- _MATERIAL PROVIDED_:

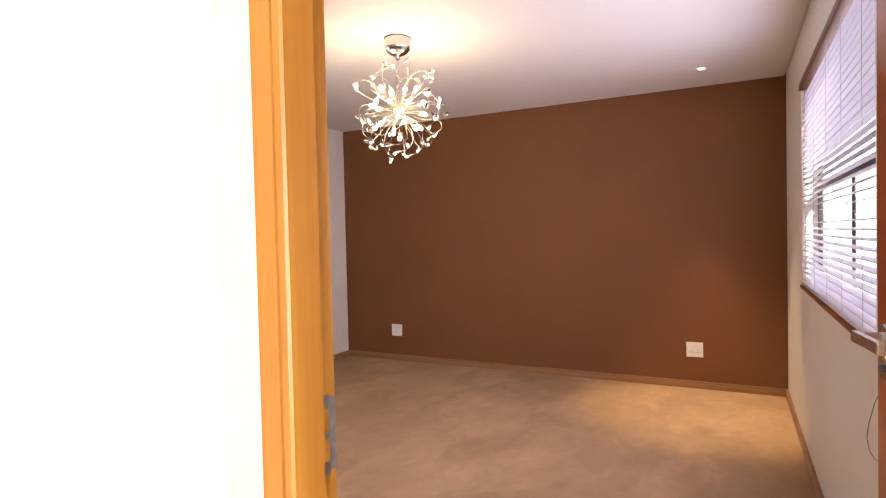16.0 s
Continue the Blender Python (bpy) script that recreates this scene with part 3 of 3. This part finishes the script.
part("window_sill", boxed(U0, U1, VO + 0.0095, 0.012, S0 - 0.02, S0 - 0.0005, None, 0.003), CHERRY, wb, "brown window sill")
bl = thing("venetian_blind", ROOM, "white venetian blind with a brown headrail", "blind")
part("headrail", boxed(U0 + 0.01, U1 - 0.01, -0.046, 0.014, S1 - 0.040, S1 - 0.002, None, 0.004), PELMET, bl, "brown headrail")
slat = boxed(U0 + 0.015, U1 - 0.015, -0.0175, 0.0175, -0.0011, 0.0011)
ns = 34
pitch = (S1 - 0.075 - (S0 + 0.03)) / ns
first = None
for i in range(ns):
    z = S0 + 0.045 + i * pitch
    if first is None:
        first = part("slat", slat, SLAT, bl)
        o = first
    else:
        o = new("slat", first.data)
        o.parent = bl
    o.matrix_local = Matrix.Translation((0, -0.018, z)) @ Matrix.Rotation(radians(-9), 4, "X")
part("bottom_rail", boxed(U0 + 0.015, U1 - 0.015, -0.043, 0.007, S0 + 0.004, S0 + 0.022, None, 0.003), SLAT, bl)
for u in (U0 + 0.18, U0 + 0.56, U0 + 0.94, U1 - 0.56, U1 - 0.18):
    for v in (-0.037, 0.001):
        part("ladder_cord", boxed(u - 0.0006, u + 0.0006, v - 0.0006, v + 0.0006, S0 + 0.01, S1 - 0.05), CORD, bl)
cordpts = [(-3.22, 0.018, 0.93), (-3.19, 0.024, 0.855), (-3.12, 0.03, 0.788), (-3.05, 0.03, 0.715), (-3.025, 0.03, 0.67), (-3.06, 0.03, 0.645), (-3.13, 0.03, 0.648), (-3.20, 0.03, 0.666)]
part("pull_cord", tube(cordpts, 0.0011, 6), DARKCORD, bl, "dark pull cord")
structure("backdrop_bedroom", box(boxed(-2.95, 2.0, -3.01, -3.0, -0.6, 5.5, ROOM), 2.0, 2.01, -3.0, -0.3, -0.6, 5.5, ROOM), SKYLILAC, "hazy bright sky outside the bedroom window", "backdrop")
p = ROOM @ Vector(((U0 + U1) / 2, -1.3, 2.7))
lamp("daylight_bedroom_opening", "AREA", look(ROOM @ Vector(((U0 + U1) / 2, 0.11, 1.45)), ROOM @ Vector(((U0 + U1) / 2, 2.1, 1.5))), W_OPEN, (0.82, 0.78, 1.0), U1 - U0 - 0.15, 1.0)
lamp("daylight_bedroom_window", "AREA", look(p, ROOM @ Vector(((U0 + U1) / 2, 0.6, 0.9))), W_BED, (0.74, 0.74, 1.0), 2.2, 1.4)

# sockets and switches


def plate(name, m, wdt, hgt, label, sockets=0, rockers=1):
    """A wall plate in the xz plane of m, facing -y."""
    t = thing(name, m, label, name.replace("_", " "))
    part("cover", boxed(-wdt / 2, wdt / 2, -0.008, 0.0, -hgt / 2, hgt / 2, None, 0.003), PLASTIC, t)
    for i in range(rockers):
        x = (i - (rockers - 1) / 2) * 0.03
        zz = hgt * 0.22 if sockets else 0
        part("rocker", boxed(x - 0.009, x + 0.009, -0.012, -0.0081, zz - 0.014, zz + 0.014, None, 0.002), PLASTIC, t)
    for i in range(sockets):
        x = (i - (sockets - 1) / 2) * 0.05
        bm = bmesh.new()
        for dx, dz in ((0, 0.0), (-0.011, -0.02), (0.011, -0.02)):
            turned([(0.004, 0.0081), (0.004, 0.0086)], 8, Matrix.Translation((x + dx, 0, dz)) @ Matrix.Rotation(math.pi / 2, 4, "X"), bm)
        part("socket_holes", bm, GREYPLASTIC, t)
    return t


for y, lab in ((0.637, "white twin wall socket on the brown wall"), (3.417, "white wall socket on the brown wall")):
    p = ROOM @ Vector((-0.0005, y, 0.290))
    plate("wall_socket", Matrix.Translation(p) @ Matrix.Rotation(ROOM_A - math.pi / 2, 4, "Z"), 0.122, 0.118, lab, 2 if y < 1 else 1, 2 if y < 1 else 1)
k = 0.30 / run.length * N
p, q = front[int(k)], front[int(k) + 1]
sw = p.lerp(q, k - int(k))
plate("light_switch", Matrix.Translation((sw.x, sw.y, 1.165)) @ Matrix.Rotation(math.atan2((q - p).y, (q - p).x), 4, "Z"), 0.072, 0.118, "white light switch on the hollow wall")
plate("light_switch", Matrix.Translation((-0.439, 2.0715, 1.217)), 0.072, 0.118, "white light switch on the shaded wall")

kp = thing("alarm_keypad", Matrix.Translation((-0.694, 2.0715, 1.208)), "off-white alarm keypad with a dark display", "keypad")
part("back_plate", boxed(-0.09, 0.095, -0.010, 0.0, -0.055, 0.06, None, 0.003), PLASTIC, kp)
part("body", boxed(-0.085, 0.058, -0.034, -0.0105, -0.045, 0.050, None, 0.006), PLASTIC, kp)
part("display", boxed(-0.072, 0.044, -0.0365, -0.0341, -0.004, 0.045), SCREEN, kp, "dark display")
part("button", boxed(-0.01, 0.02, -0.0370, -0.0341, -0.030, -0.018, None, 0.001), GREYPLASTIC, kp)
part("lower_bracket", boxed(-0.085, 0.036, -0.018, -0.0001, -0.088, -0.0555, None, 0.003), PLASTIC, kp)

# ---- ceiling lights ----


def downlight(x, y, z, lit):
    t = thing("downlight", Matrix.Translation((x, y, z)), "small round recessed downlight, " + ("lit" if lit else "unlit"), "downlight", "recessed downlights")
    part("rim", turned([(0.038, -0.0005), (0.038, -0.003), (0.034, -0.0045), (0.021, -0.0045)], 28), STEEL if not lit else PLASTIC, t)
    part("lens", turned([(0.020, -0.002), (0.020, -0.0055)], 24), LED if lit else CHROME, t)


downlight(0.540, 5.088, H, True)
downlight(3.132, 3.927, H, False)
downlight(3.118, 3.425, H, False)
DL2 = (6.281, 5.615)
downlight(*DL2, H2, True)
lamp("downlight_hall_lamp", "SPOT", look((0.540, 5.088, H - 0.01), (0.540, 5.088, 0)), 6, (1.0, 0.85, 0.65), 0.03, cone=100)
lamp("downlight_bedroom_lamp", "SPOT", look((*DL2, H2 - 0.01), (*DL2, 0)), 44, (1.0, 0.76, 0.40), 0.03, cone=50)

# ---- chandelier ----
CH = Vector((4.58, 6.966, 0))
HUB = 1.950
ch = thing("chandelier", Matrix.Translation(CH), "polished spray chandelier with glowing bulbs and crystal drops", "chandelier")
canopy = part("canopy", turned([(0.072, H2 - 0.003), (0.072, H2 - 0.056), (0.069, H2 - 0.066), (0.058, H2 - 0.081), (0.040, H2 - 0.093), (0.014, H2 - 0.101), (0.010, H2 - 0.120)], 32), SATIN, ch, "round polished ceiling canopy")
part("canopy_rim", turned([(0.0725, H2 - 0.0005), (0.0752, H2 - 0.002), (0.0752, H2 - 0.005), (0.0725, H2 - 0.007)], 32), GREYPLASTIC, canopy, "thin dark rim")
for x, y in ((0.004, 0.0), (-0.004, 0.003)):
    part("suspension_wire", turned([(0.0009, H2 - 0.12), (0.0009, HUB)], 6, Matrix.Translation((x, y, 0))), WIRE, ch)
part("hub", turned([(0.006, HUB + 0.034), (0.020, HUB + 0.028), (0.031, HUB + 0.012), (0.033, HUB), (0.031, HUB - 0.012), (0.020, HUB - 0.028), (0.006, HUB - 0.034)], 18), CHROME, ch, smooth=True)
rnd = random.Random(11)
golden = math.pi * (3 - math.sqrt(5))


def spray(n, k, spread=0.94):
    """The k-th of n ways, spread evenly over a ball."""
    z = (1 - 2 * (k + 0.5) / n) * spread
    a = k * golden + rnd.uniform(-0.2, 0.2)
    return Vector((math.sqrt(1 - z * z) * math.cos(a), math.sqrt(1 - z * z) * math.sin(a), z))


def tip_frame(pts):
    return Matrix.Translation(pts[-1]) @ (pts[-1] - pts[-2]).normalized().to_track_quat("Z", "Y").to_matrix().to_4x4()


def crystal_arm(d, length, curl):
    """A wire that leaves the hub, sways back a little and hooks over, with a flat teardrop at its tip."""
    side_v = d.orthogonal().normalized()
    side_v.rotate(Matrix.Rotation(rnd.uniform(0, 6.28), 3, d))
    side_v = (side_v - Vector((0, 0, 0.5))).normalized()
    side_v = (side_v - d * side_v.dot(d)).normalized()
    p = Vector((0, 0, HUB)) + d * 0.028
    pts, steps = [p.copy()], 11
    for i in range(steps):
        f = i / (steps - 1)
        a = -0.35 * math.sin(f * 3.0) + curl * f ** 2.2
        p += (d * math.cos(a) + side_v * math.sin(a)) * (length / steps)
        pts.append(p.copy())
    arm = part("arm", tube(pts, 0.0015, 6), WIRE, ch, smooth=True)
    m = tip_frame(pts) @ Matrix.Rotation(rnd.uniform(0, 3.14), 4, "Z") @ Matrix.Diagonal((1, 0.55, 1, 1))
    part("crystal_drop", turned([(0.0025, -0.002), (0.0075, 0.010), (0.0135, 0.025), (0.0152, 0.035), (0.0125, 0.045), (0.005, 0.051)], 8, m), CRYSTAL, arm, "clear crystal drop")


def bulb_arm(d, length):
    """A short straight arm with a small capsule bulb in a cup."""
    c = Vector((0, 0, HUB))
    pts = [c + d * (0.028 + (length - 0.028) * k / 3) for k in range(4)]
    arm = part("arm", tube(pts, 0.0024, 6), WIRE, ch, smooth=True)
    m = tip_frame(pts)
    part("bulb_holder", turned([(0.005, -0.014), (0.009, -0.006), (0.0115, 0.006), (0.009, 0.008)], 12, m), CHROME, arm, smooth=True)
    part("bulb", turned([(0.006, 0.006), (0.0105, 0.013), (0.0120, 0.022), (0.0105, 0.031), (0.004, 0.037)], 12, m), BULB, arm, "glowing bulb", smooth=True)


for i in range(54):
    crystal_arm(spray(54, i), rnd.uniform(0.25, 0.33), rnd.uniform(1.4, 2.4))
for lean in (0.10, 0.34):
    crystal_arm(Vector((0.25, lean, 1)).normalized(), 0.29, 0.8)
for i in range(18):
    bulb_arm(spray(18, i), rnd.uniform(0.115, 0.15))
for k in range(4):
    a = k * math.pi / 2 + 0.4
    lamp("chandelier_lamp", "POINT", Matrix.Translation(CH + Vector((0.17 * math.cos(a), 0.17 * math.sin(a), HUB + (0.07 if k % 2 else -0.07)))), W_CHAND, (1.0, 0.80, 0.54), 0.09)

# ---- floor tiles of the landing ----
TP, X0T, Y0T = 0.425, 0.145, 5.048
BANDS = list(zip(EDGE_LINE, EDGE_LINE[1:])) + [((5.0, 4.50), (5.0, 8.0))]


def clip(poly, a, b, c):
    """The part of a polygon with a*x + b*y <= c."""
    out = []
    for i, p in enumerate(poly):
        q = poly[(i + 1) % len(poly)]
        dp, dq = a * p[0] + b * p[1] - c, a * q[0] + b * q[1] - c
        if dp <= 0:
            out.append(p)
        if dp * dq < 0:
            k = dp / (dp - dq)
            out.append((p[0] + (q[0] - p[0]) * k, p[1] + (q[1] - p[1]) * k))
    return out


dn = D1 @ Vector((0, -0.115, 0))
nd = (D1.to_3x3() @ Vector((0, -1, 0)))
rest = bmesh.new()
for i in range(-8, 7):
    for j in range(-29, 6):
        x0, x1 = X0T + i * TP + 0.0015, X0T + (i + 1) * TP - 0.0015
        y0, y1 = Y0T + j * TP + 0.0015, Y0T + (j + 1) * TP - 0.0015
        if y1 < -7.0 or x0 > 2.39 or (x1 < WX - 0.1 and y0 > 2.3 and y1 < 5.0) or (x1 < -1.0 and y0 > 2.2):
            continue
        bm = bmesh.new()
        cx, cy = (x0 + x1) / 2, (y0 + y1) / 2
        for (ax, ay), (bx, by) in BANDS:
            poly = [(x0, y0), (x1, y0), (x1, y1), (x0, y1)]
            poly = clip(poly, 0, 1, by)
            poly = clip(poly, 0, -1, -ay) if poly else poly
            if poly:
                ex, ey = bx - ax, by - ay
                poly = clip(poly, ey, -ex, ey * ax - ex * ay)
            if poly:
                poly = clip(poly, 1, 0, 2.392)
            if poly:
                poly = clip(poly, nd.x, nd.y, nd.x * dn.x + nd.y * dn.y)
            if len(poly) >= 3:
                prism([(x - cx, y - cy) for x, y in poly], -0.009, 0.0, bm)
        if len(bm.faces) and y1 < -2.2:
            bmesh.ops.translate(bm, vec=(cx, cy, 0), verts=bm.verts)
            tmp = bpy.data.meshes.new("tmp")
            bm.to_mesh(tmp)
            bm.free()
            rest.from_mesh(tmp)
            bpy.data.meshes.remove(tmp)
        elif len(bm.faces):
            o = part("tile", bm, TILE, floor)
            o.location = (cx, cy, 0)
        else:
            bm.free()
o = part("tiles", rest, TILE, floor)
tagged(o, kind="stuff")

- _INSTRUCTIONS TO FOLLOW_:
Extract from the data every line where "that" shows up.

- _RESPONSE TO THIS TASK_:
Continue the Blender Python (bpy) script that recreates this scene with part 3 of 3. This part finishes the script.
    """A wire that leaves the hub, sways back a little and hooks over, with a flat teardrop at its tip."""